Baytown-West Chambers County Economic Development Foundation | 1300 Rollingbrook Dr., Suite 610 | Baytown, TX 77521 | 281.420.2961 | baytownedf@baytownedf.org

Exxon agrees to sell stake in Baytown hydrogen facility to Abu Dhabi energy group

September 4, 2024

Exxon Mobil agreed Wednesday to sell a 35% stake in its planned Baytown hydrogen facility to Adnoc, the energy and petrochemicals group wholly owned by the Emirate of Abu Dhabi.

The value of the deal was not disclosed, but was reported to be “easily at the multibillion-dollar scale.”

The funding comes at a fraught time for the nascent hydrogen energy industry.

In March, the U.S. Department of Energy said it would award $332 million for Exxon Mobil’s hydrogen project in Baytown, part of a broader funding of hundreds of millions of dollars to industrial projects in East Texas that aim to reduce their carbon footprints.

Exxon had warned before the department's announcement that plans to build the clean hydrogen facility along the Houston Ship Channel might not happen.

It argued that draft rules issued by the Treasury Department late last year would limit Baytown and other proposed blue hydrogen projects, which convert natural gas to hydrogen fuel and store the resulting carbon emissions underground, to the lowest tier of hydrogen tax credit, making them less economic. Treasury's rules include no incentive to produce clean hydrogen fuel using natural gas with reduced methane emissions, “If we’re not able to differentiate natural gas production, it’s highly unlikely Baytown would proceed,” said Mark Klewpatinond, global business manager for hydrogen at Exxon Mobil said in February. “It needs to compete for capital against other projects we have.”

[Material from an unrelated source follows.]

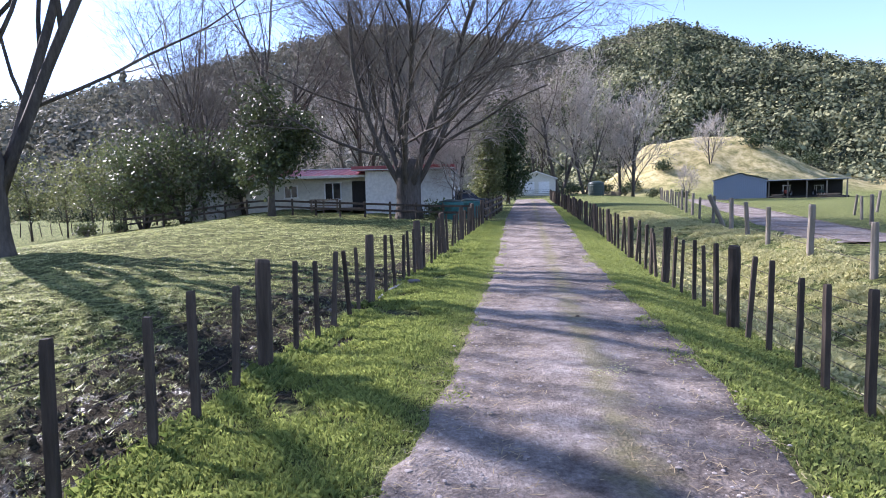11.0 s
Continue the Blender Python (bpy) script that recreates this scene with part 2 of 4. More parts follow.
M_GUM_LEAF = leafy("gum_leaf", (0.14, 0.15, 0.12), (0.36, 0.36, 0.29), 0.42, 0.55)
M_DARK_LEAF = leafy("evergreen_leaf", (0.035, 0.05, 0.02), (0.125, 0.155, 0.065), 0.45, 0.28, 0.35)
M_LIGHT_LEAF = leafy("sapling_leaf", (0.085, 0.1, 0.04), (0.19, 0.205, 0.09), 0.5, 0.45)
M_CONIFER = leafy("conifer_leaf", (0.02, 0.032, 0.014), (0.06, 0.085, 0.03), 0.7, 0.12)
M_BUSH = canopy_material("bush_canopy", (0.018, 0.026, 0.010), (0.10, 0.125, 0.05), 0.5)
# paler and greyer than the near bush: distance haze put into the colour
M_FAR_BUSH = canopy_material("hazed_canopy", (0.06, 0.063, 0.048), (0.17, 0.162, 0.12), 0.7)
M_LOG = grainy("dead_log", (0.03, 0.025, 0.021), (0.14, 0.118, 0.096), 6.0, 0.95, 0.9, 0.02, stretch=(0.4, 3, 3))
M_WHITE = plain("white_paint", (0.74, 0.74, 0.72), 0.6)
M_CREAM_AND_SHADE = plain("cream_and_shade_paint", (0.6, 0.58, 0.5), 0.6)
M_RED_ROOF = plain("red_roof_paint", (0.36, 0.09, 0.10), 0.5)
M_GREY_ROOF = plain("zinc_roof", (0.42, 0.43, 0.45), 0.45, 0.4)
M_BLUE_IRON = plain("blue_grey_iron", (0.22, 0.26, 0.33), 0.5, 0.2)
# near-black colour painted in for the shade inside doorway and shed bays
M_INTERIOR_SHADE = plain("interior_shade", (0.03, 0.028, 0.026), 0.9)
M_GLASS = plain("dark_window_glass", (0.02, 0.024, 0.03), 0.08, 0.0, 0.9)
M_TIMBER = grainy("deck_timber", (0.09, 0.065, 0.045), (0.24, 0.18, 0.13), 6.0, 0.85, 0.4, 0.005)
M_TANK = plain("green_tank", (0.03, 0.05, 0.04), 0.5)
M_CAR_DARK = plain("dark_car_paint", (0.02, 0.025, 0.035), 0.25, 0.2, 0.6)
M_CAR_WHITE = plain("white_car_paint", (0.75, 0.75, 0.75), 0.3)
M_TYRE = plain("tyre_rubber", (0.02, 0.02, 0.02), 0.9)
M_TEAL = plain("teal_netting", (0.03, 0.13, 0.12), 0.7)
M_PLASTIC = plain("white_plastic", (0.8, 0.8, 0.8), 0.4)
M_ORANGE = plain("faded_red_machine", (0.3, 0.06, 0.04), 0.5)
M_STONE = grainy("road_stone", (0.14, 0.118, 0.104), (0.38, 0.34, 0.31), 14.0, 0.9, 0.5, 0.004)
M_PLASTIC_DIRTY = plain("dirty_plastic", (0.36, 0.35, 0.33), 0.6)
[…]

Exxon has described the Baytown project as the world’s largest clean hydrogen facility, and has also cautioned that it is in jeopardy given the structure of federal hydrogen incentives. The federal funding was to support Exxon as it swapped out natural gas-powered equipment for hydrogen to make ethylene, a common chemical building block used to make everyday products such as packaging, textiles and synthetic rubbers.

The proposed low-carbon hydrogen and ammonia production facility in Baytown was promoted in Exxon’s announcement of the transaction as contributing to the effort to “reduce greenhouse gas emissions across hard-to-decarbonize sectors, including industry, energy and transportation, meet rising demand for lower-carbon fuels, and accelerate a net-zero future.”

Sultan Ahmed Al Jaber, minister of Industry and Advanced Technology and Adnoc Group CEO, said in a statement that the investment was a “significant step for Adnoc as we grow our portfolio of lower-carbon energy sources and deliver on our international growth strategy.”